Brittany Vincent from Syfy praised the character and describes him as "Norman looks fragile but has a calm demeanor and quiet strength about him". Pauline Croquet from the French newspaper Le Monde said that the design of the three main characters, including Norman, is very original and comes out of the shōnen manga typical character designs; and stated "The children of Grace Field House, the oldest of whom are 11 years old, have lived since birth in an idyllic setting and are treated with love by the director, whom they call "Mom". The intelligent and resourceful Norman will understand that they are all in danger of death.
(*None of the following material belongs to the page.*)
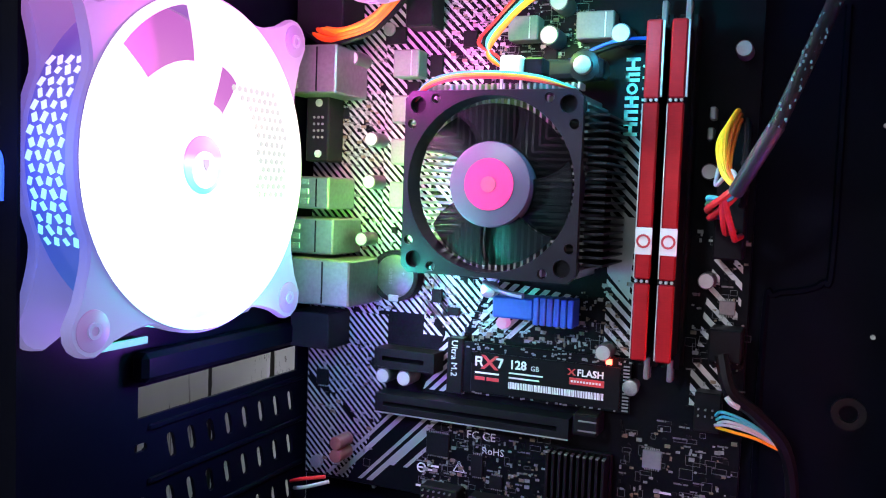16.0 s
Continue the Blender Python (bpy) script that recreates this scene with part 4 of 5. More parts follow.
# thin printed outlines round the surface parts
b = bmesh.new()
random.seed(31)
for x0, x1, z0, z1, n in ((0.066, 0.126, 0.134, 0.166, 60), (0.156, 0.202, 0.133, 0.182, 60), (0.064, 0.104, 0.314, 0.356, 90), (0.106, 0.136, 0.318, 0.356, 60), (0.018, 0.048, 0.262, 0.335, 90), (0.182, 0.203, 0.19, 0.26, 30), (0.062, 0.100, 0.206, 0.236, 20), (0.008, 0.042, 0.134, 0.20, 16), (0.090, 0.160, 0.206, 0.216, 24)):
    for _ in range(n):
        x, z = random.uniform(x0, x1), random.uniform(z0, z1)
        w, h = random.uniform(0.0008, 0.0030), random.uniform(0.0006, 0.0022)
        t = 0.00016
        for q in ((x - w, x + w, z - h, z - h + t), (x - w, x + w, z + h - t, z + h), (x - w, x - w + t, z - h, z + h), (x + w - t, x + w, z - h, z + h)) if random.random() < 0.6 else ((x - w, x + w * 0.2, z, z + 0.0007), (x + w * 0.35, x + w, z, z + 0.0007)):
            f = [b.verts.new(p) for p in ((q[0], B0 - 0.00016, q[2]), (q[1], B0 - 0.00016, q[2]), (q[1], B0 - 0.00016, q[3]), (q[0], B0 - 0.00016, q[3]))]
            b.faces.new(f)
tagged(part("printed_outline", b, DIM_PRINT, mb, "thin printed part outlines"), kind="stuff")
# printed marks
PRINT = material("white_board_print", (0.62, 0.62, 0.62), 0.45, vary=0.05, scale=200)
MB_FRONT = lambda x, z: Matrix.Translation((x, B0 - 0.0003, z)) @ FRONT
words("RoHS", MB_FRONT(0.0955, 0.1545), 0.0045, PRINT, mb)
words("FC CE", MB_FRONT(0.0880, 0.1605), 0.0052, PRINT, mb)
words("Ultra M.2", Matrix.Translation((0.0822, 0.1627, 0.2052)) @ FRONT @ Matrix.Rotation(radians(-90), 4, "Z"), 0.0042, PRINT, mb)
MINT = material("mint_print", (0.40, 0.95, 0.88), 0.45, vary=0.05, scale=200)
bm = bmesh.new()
for z0, z1, t in ((0.2950, 0.3005, 0), (0.3012, 0.3055, 1), (0.3064, 0.3110, 0), (0.3120, 0.3160, 2), (0.3168, 0.3205, 1), (0.3213, 0.3265, 0)):
    ys = B0 - 0.0003
    if t == 2:
        ring((0.1540, ys, (z0 + z1) / 2), "y", 0.0012, 0.0023, 0.0002, 18, bm=bm)
    else:
        for q in ((0.1512, 0.1568, z0, z0 + 0.0014), (0.1512, 0.1568, z1 - 0.0014, z1)) + (((0.1533, 0.1547, z0, z1),) if t == 0 else ((0.1512, 0.1527, z0, z1),)):
            box(q[0], q[1], ys, ys + 0.0002, q[2], q[3], bm=bm)
for k in range(6):
    box(0.1580, 0.1612, B0 - 0.0003, B0 - 0.0001, 0.3000 + 0.0045 * k, 0.3010 + 0.0045 * k, bm=bm)
pieces("mint_mark", bm, MINT, mb)
bm = bmesh.new()
ring((0.0665, B0 - 0.0003, 0.1435), "y", 0.0017, 0.0023, 0.0002, 20, bm=bm)
box(0.0650, 0.0680, B0 - 0.0004, B0 - 0.0002, 0.1432, 0.1439, bm=bm)
for k in range(3):
    a0, a1 = math.pi / 2 + 2 * math.pi * k / 3, math.pi / 2 + 2 * math.pi * (k + 1) / 3
    c0, c1 = Vector((0.0850 + 0.0034 * math.cos(a0), 0.1460 + 0.0034 * math.sin(a0))), Vector((0.0850 + 0.0034 * math.cos(a1), 0.1460 + 0.0034 * math.sin(a1)))
    prism([tuple(c0), tuple(c1), tuple(c1 * 0.8 + Vector((0.0850, 0.1460)) * 0.2), tuple(c0 * 0.8 + Vector((0.0850, 0.1460)) * 0.2)], "y", B0 - 0.0004, B0 - 0.0002, bm)
for x0, x1, z in ((0.0695, 0.0750, 0.1445), (0.0695, 0.0745, 0.1425), (0.0640, 0.0690, 0.1345), (0.158, 0.166, 0.142), (0.171, 0.178, 0.150)):
    box(x0, x1, B0 - 0.0003, B0 - 0.0001, z, z + 0.0009, bm=bm)
pieces("approval_mark", bm, PRINT, mb)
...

They decide to run away with their siblings, but they are completely unaware of what awaits them outside".

==Merchandising==
Good Smile Company launched a Nendoroid figure based on the character from the series in September 2019. Noitamina Shop & Cafe Theater held a cafe event and sold multiple merchandise of Norman, to commemorate his birthday in 2019. Other merchandise related to the character such as figurines, plush dolls, perfumes, mugs, and T-shirts have been created. A collaboration with Megane Flower glasses was held in March 2021, which included limited edition glasses frames designed after Norman, Ray, and Emma. Norman was also featured on a MasterCard credit card in 2022.